Armed confrontations continued in and around Dili, instigated by Reinado and Salsinha’s petitioners, the divided state security apparatus, and a growing number of gangs. The emergence of these gangs, based to a significant extent on division between Lorosa’e (the East of Timor-Leste), and Loromonu (the West of Timor-Leste), was later found to have been in part supported by some members of the defence force and parliament, who provided funds and weapons. In late May, a massacre of PNTL officers, violent assaults on and by political leaders and a complete security vacuum in Dili prompted the renewal of the UNOTIL mandate and a request for a new Australian-led peacekeeping force.
Under sustained international and domestic pressure, events ultimately led to the reluctant resignation of Prime Minister Mari Alkatiri in late June. As a consequence of the pervasive insecurity in Dili, by this time there were some 150,000 internally displaced persons (IDPs) staying in informal camps throughout Timor-Leste, making up approximately 15 per cent of the nation’s population. In August a new peace-building mission, United Nations Integrated Mission in Timor-Leste (UNMIT) was initiated, with a major focus on security sector reform. Violence continued intermittently throughout the remainder of 2006 and 2007, notably in a response to outcomes of the national elections, which saw Jose Ramos-Horta win the position of President and Xanana Gusmão’s newly formed party Congresso Nacional da Reconstrução Timorense (CNRT) form a parliamentary alliance that outed the FRETILIN party from power.

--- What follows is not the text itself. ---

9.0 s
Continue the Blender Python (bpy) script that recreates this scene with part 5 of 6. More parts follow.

Insecurity was further prolonged by the ongoing evasion of Reinado and his rebel group, who had been pursued by East Timorese and international security forces following a series of violent incidents and a jail breakout. After numerous confrontations with security units, on 11 February 2008 Reinado’s life came to an end during what was reported to be a failed assassination attempt by his group on Prime Minister Gusmão and President Jose Ramos Horta. Ramos-Horta was shot and almost died during these events; however there is still much uncertainty over events of the day. Over the coming months the remaining petitioners surrendered and many were reintegrated into the F-FDTL. Compensation was made by the Government to veterans and IDPs, to alleviate tensions and encourage return to some state of normal living.

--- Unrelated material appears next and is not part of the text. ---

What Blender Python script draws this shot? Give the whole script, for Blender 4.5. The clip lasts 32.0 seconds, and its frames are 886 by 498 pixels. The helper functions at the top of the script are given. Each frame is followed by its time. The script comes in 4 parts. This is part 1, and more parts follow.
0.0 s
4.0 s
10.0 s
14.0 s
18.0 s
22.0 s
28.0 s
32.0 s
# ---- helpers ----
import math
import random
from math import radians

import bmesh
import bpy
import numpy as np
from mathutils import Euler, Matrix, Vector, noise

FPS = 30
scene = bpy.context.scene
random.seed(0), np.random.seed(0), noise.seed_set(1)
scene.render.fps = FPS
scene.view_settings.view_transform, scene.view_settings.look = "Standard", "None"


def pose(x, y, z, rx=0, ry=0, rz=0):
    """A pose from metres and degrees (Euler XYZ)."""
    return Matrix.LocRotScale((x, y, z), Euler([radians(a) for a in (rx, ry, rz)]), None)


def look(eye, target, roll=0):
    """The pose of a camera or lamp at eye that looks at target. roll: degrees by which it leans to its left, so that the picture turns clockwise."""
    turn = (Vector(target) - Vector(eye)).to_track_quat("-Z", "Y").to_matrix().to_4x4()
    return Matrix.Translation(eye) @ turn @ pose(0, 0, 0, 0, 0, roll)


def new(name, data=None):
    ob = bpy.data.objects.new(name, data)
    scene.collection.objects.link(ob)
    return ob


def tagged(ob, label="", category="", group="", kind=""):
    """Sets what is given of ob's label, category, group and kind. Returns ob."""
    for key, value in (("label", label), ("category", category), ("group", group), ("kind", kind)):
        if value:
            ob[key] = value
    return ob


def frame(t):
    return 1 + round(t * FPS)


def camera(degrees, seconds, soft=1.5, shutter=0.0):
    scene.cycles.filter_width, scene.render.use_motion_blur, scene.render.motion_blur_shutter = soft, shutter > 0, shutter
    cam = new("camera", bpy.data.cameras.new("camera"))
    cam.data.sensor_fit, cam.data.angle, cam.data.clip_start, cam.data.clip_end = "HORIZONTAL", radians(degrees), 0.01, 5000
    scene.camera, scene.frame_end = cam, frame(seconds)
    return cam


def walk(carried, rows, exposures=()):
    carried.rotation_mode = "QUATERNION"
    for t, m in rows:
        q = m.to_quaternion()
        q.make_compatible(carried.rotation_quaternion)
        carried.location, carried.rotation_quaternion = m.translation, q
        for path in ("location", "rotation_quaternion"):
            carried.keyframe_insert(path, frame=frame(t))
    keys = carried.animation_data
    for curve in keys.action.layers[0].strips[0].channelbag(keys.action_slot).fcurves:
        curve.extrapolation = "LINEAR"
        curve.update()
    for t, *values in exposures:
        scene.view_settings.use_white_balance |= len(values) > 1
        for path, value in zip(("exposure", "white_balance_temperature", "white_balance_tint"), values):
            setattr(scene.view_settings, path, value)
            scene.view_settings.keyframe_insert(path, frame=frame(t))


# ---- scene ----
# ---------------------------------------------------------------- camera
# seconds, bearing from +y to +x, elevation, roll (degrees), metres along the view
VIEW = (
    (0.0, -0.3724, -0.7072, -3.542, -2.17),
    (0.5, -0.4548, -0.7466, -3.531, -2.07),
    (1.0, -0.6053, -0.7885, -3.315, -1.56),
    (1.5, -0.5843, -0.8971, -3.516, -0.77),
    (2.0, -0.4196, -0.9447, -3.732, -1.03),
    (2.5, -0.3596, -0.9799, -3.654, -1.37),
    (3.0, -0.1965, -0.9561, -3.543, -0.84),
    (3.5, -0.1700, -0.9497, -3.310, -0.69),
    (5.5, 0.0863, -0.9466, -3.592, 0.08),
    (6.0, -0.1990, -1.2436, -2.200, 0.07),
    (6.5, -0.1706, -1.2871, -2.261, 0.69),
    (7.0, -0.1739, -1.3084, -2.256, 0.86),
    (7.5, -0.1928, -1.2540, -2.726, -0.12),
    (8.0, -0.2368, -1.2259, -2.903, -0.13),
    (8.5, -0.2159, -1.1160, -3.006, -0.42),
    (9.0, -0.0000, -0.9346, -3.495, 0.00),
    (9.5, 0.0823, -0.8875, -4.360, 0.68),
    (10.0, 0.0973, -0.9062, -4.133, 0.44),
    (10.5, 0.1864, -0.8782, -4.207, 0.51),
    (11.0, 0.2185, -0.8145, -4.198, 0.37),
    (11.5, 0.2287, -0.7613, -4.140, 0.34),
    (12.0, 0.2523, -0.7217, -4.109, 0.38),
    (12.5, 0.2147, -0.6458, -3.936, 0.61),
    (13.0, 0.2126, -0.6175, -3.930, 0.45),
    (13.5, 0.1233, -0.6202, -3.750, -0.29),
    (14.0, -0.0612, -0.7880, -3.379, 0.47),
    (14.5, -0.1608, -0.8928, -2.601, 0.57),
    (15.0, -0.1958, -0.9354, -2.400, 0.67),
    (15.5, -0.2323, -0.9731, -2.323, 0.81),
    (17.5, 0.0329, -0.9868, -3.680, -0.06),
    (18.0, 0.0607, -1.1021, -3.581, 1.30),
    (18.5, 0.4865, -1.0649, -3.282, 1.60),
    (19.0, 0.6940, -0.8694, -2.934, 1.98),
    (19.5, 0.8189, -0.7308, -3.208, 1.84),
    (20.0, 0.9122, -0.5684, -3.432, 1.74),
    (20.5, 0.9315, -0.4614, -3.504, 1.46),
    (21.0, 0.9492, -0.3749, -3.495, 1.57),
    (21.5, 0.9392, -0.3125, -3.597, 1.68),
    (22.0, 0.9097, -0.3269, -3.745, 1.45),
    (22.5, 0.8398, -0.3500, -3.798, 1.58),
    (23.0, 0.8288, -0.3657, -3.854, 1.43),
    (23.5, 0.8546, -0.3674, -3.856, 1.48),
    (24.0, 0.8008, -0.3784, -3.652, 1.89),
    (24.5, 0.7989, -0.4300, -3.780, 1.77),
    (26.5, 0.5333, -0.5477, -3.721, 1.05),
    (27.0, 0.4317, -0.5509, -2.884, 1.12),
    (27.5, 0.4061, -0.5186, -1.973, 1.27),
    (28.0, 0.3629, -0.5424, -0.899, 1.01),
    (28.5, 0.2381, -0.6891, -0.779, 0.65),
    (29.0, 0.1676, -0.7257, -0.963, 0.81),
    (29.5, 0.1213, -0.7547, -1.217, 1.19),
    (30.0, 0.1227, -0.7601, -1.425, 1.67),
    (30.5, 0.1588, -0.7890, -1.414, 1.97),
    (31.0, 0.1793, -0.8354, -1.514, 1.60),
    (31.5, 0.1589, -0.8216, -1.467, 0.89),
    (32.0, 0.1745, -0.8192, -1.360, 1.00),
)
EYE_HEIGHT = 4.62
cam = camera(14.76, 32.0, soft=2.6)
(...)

The events during the crisis revealed and amplified deep rifts within the East Timorese political landscape, manifest in divisions of loyalty and shifting allegiances between politicians and leaders of Timor-Leste’s security apparatus. Nonetheless, the CNRT-led government has since managed to secure a degree of stability, in part via its willingness to access and utilise financial resources from the Timor-Leste Petroleum Fund. Much hope had been placed in the potential tax revenue derived from oil and gas in the Timor Sea, the subject of long and acrimonious negotiations with Australia regarding a maritime treaty. The economic impacts of the increased access to the Petroleum Fund are showing mixed results; roads and electricity transmission lines mark the physical landscape, but are tainted by complaints of dubious quality, corruption, and nepotism in the awarding of contracts. The threats of the so-called ‘resource curse’ are alluded to by the visible polarisation of the majority East Timorese population, dependent on subsistence farming, and an elite who drive imported sports cars and shop at the recently opened US-style mall, Timor Plaza.

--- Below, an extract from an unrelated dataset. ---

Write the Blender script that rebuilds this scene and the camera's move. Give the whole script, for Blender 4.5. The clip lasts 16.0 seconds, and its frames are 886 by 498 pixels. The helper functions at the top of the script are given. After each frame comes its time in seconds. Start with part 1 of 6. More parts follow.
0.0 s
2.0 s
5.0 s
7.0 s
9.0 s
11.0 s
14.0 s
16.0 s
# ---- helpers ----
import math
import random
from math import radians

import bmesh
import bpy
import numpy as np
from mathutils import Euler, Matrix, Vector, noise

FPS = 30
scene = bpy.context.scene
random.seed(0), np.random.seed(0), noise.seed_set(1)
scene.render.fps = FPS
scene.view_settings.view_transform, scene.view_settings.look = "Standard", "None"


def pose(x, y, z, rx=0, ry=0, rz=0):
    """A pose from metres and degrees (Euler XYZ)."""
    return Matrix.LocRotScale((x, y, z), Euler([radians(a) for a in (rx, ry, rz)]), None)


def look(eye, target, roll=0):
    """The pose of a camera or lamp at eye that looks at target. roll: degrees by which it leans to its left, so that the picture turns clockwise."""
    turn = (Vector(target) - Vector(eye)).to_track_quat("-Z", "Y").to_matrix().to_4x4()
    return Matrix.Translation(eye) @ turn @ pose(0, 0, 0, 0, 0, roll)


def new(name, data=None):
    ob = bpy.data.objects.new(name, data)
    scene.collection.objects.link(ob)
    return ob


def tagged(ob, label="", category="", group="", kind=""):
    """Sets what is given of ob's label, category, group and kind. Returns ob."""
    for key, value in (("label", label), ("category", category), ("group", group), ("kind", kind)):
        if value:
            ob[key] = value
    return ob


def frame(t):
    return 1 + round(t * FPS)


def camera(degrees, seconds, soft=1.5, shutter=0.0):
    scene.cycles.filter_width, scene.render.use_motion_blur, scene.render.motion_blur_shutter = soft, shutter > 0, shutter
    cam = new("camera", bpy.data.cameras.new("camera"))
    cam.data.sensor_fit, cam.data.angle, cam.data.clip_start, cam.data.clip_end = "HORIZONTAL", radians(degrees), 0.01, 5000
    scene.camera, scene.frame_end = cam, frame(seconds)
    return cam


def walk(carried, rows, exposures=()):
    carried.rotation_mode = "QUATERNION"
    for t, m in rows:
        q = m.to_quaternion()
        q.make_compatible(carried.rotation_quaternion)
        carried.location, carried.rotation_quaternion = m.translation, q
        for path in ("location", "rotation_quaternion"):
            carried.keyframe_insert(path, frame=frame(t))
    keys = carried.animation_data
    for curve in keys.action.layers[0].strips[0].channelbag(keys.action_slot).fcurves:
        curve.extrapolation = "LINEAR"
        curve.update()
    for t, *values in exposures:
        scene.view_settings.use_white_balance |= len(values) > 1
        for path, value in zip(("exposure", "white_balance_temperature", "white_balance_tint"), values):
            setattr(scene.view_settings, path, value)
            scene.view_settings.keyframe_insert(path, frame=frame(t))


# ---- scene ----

The crisis of 2006-08 had reignited domestic and international fears of recidivism into the chaos and destruction marked by the withdrawal of Indonesian security forces and their proxy militias after the vote for autonomy in August 1999. It demonstrated in the most dramatic fashion the many difficulties that Timor-Leste faces as it continues the process of nation-building. In 2012, the passing of both Presidential (won by former defence chief Taur Matan Ruak) and Parliamentary elections (which saw CNRT again form a winning coalition) with little occurrence of violence, and the subsequent withdrawal of the international peacekeeping forces and end of UNMIT’s mandate, seemed to signal a new period of independence and stability. However as the international spotlight on the nation fades, it must be noted that contemporary Timor-Leste continues to face many of the challenges that preceded the crisis. Impoverishment, unemployment, deficient and non-existent social services, low standards of living and literacy, and poor general and maternal health, have all endured and are common experiences for a great many East Timorese. Questions remain as to how long the Petroleum Funds can hold out for, how substantive the investments purchased by the funds are, and how well the nation can construct a future that encompasses all East Timorese, so as to overcome social, political and material divisions.
[1] Language remains a contentious point of debate in Timor-Leste. In terms of the numbers of languages and dialects spoken, different estimates often range from 15 to more than 40. The figure here is simply based on the 2004 Census, which listed nearly 40 languages spoken, including a category for 'other'.
[2] John Taylor uses the figure of 60,000 as a total estimate of the number of Timorese killed during the Japanese occupation. See John G. Taylor, Indonesia's Forgotten War: The hidden history of East Timor, Zed, London, 1991.
[3] Chega! The Report of the Commission for Reception, Truth, and Reconciliation Timor-Leste, Draft Copy, October 2005, p. 44 and p. 77. For instance, the Executive Summary explains that "The Commission estimates that the minimum figure for the number of conflict-related deaths during the Commission's reference period, 1974-1999, is 102,800 (+/- 12,000). This estimate is derived from (i) an estimated 18,600 total killings (+/-1000) using multiple systems estimation (MSE) techniques and (ii) an estimate of 84,200 (+/- 11,000) deaths due to hunger and illness which exceed the total that would be expected if the death rate due to hunger and illness had continued as it was in the pre-invasion peacetime period."Chega! The Report of the Commission for Reception, Truth, and Reconciliation Timor-Leste, Draft Copy, October 2005, p. 44.